Question

Given $\text{a + b + c + d = 0}$, which of the following statements are correct.
(a) $\text{a, b, c, d}$ must each be a null vector,
(b) The magnitude of ($\text{a+c}$) equals the magnitude of ($\text{b + d}$),
(c) The magnitude of $\text{a}$ can never be greater than the sum of the magnitudes of $\text{b, c}$ and $\text{d}$,
(d) $\text{b + c}$ must lie in the plane of $\text{a}$ and $\text{d}$ if $\text{a}$ and $\text{d}$ are not collinear, and in the line of $\text{a}$ and $\text{d}$, if they are collinear ?

Answer 1

(a) In order to make vectors a + b + c + d = 0, it is not necessary to have all the four given vectors to be null vectors.

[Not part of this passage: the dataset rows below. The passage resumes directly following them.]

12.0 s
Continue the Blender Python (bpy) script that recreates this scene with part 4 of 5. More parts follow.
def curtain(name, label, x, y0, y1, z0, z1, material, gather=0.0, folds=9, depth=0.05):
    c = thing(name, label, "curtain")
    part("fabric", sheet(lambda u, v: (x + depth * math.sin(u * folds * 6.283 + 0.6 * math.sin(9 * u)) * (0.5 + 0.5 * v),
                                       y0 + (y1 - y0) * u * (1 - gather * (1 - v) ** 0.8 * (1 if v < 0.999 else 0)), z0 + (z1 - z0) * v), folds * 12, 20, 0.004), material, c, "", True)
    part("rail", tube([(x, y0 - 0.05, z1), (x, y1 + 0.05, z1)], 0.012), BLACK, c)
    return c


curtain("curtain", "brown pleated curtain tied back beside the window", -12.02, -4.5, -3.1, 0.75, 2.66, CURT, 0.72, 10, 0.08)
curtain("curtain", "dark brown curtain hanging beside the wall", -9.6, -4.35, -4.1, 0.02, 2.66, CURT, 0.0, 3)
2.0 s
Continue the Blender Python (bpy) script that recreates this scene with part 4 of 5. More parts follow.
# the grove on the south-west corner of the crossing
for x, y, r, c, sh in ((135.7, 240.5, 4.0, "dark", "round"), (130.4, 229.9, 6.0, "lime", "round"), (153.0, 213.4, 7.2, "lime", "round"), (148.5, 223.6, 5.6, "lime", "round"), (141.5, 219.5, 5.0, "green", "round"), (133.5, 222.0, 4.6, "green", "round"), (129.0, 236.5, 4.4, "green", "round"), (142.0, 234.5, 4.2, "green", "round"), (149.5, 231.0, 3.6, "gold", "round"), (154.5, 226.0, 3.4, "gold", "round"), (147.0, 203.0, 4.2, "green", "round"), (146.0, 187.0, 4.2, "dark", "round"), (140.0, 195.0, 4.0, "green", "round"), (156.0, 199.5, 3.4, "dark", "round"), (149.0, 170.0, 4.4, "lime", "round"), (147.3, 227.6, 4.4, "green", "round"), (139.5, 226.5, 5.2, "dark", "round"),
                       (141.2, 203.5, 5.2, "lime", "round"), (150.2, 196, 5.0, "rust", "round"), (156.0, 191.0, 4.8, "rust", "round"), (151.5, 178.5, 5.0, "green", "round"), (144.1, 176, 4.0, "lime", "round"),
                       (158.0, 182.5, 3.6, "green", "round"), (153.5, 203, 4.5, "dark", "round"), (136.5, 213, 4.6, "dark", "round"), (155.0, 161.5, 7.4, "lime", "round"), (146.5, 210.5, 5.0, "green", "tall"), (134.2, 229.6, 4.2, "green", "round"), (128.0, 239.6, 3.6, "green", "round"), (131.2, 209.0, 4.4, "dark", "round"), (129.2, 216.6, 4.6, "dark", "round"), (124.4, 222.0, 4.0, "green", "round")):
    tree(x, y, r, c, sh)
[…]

There are many other combinations which can give the sum zero.
(b) Correct
a + b + c + d = 0
a + c = -(b + d)
Taking modulus on both the sides, we get:
| a + c | = | -(b + d)| = | b + d |
Hence, the magnitude of (a + c) is the same as the magnitude of (b + d).
(c) Correct
a + b + c + d = 0
a = - (b + c + d)
Taking modulus both sides, we get:
| a | = | b + c + d |
| a | $\le$ | b | + | c | + |d| .... (i)

Equation (i) shows that the magnitude of a is equal to or less than the sum of the magnitudes of b, c, and d.
Hence, the magnitude of vector a can never be greater than the sum of the magnitudes of b, c, and d.

(d) Correct
For a + b + c + d = 0
a + (b + c) + d = 0
The resultant sum of the three vectors a, (b + c), and d can be zero only if (b + c) lie in a plane containing a and d, assuming that these three vectors are represented by the three sides of a triangle.
If a and d are collinear, then it implies that the vector (b + c) is in the line of a and d. This implication holds, only then the vector sum of all the vectors will be zero.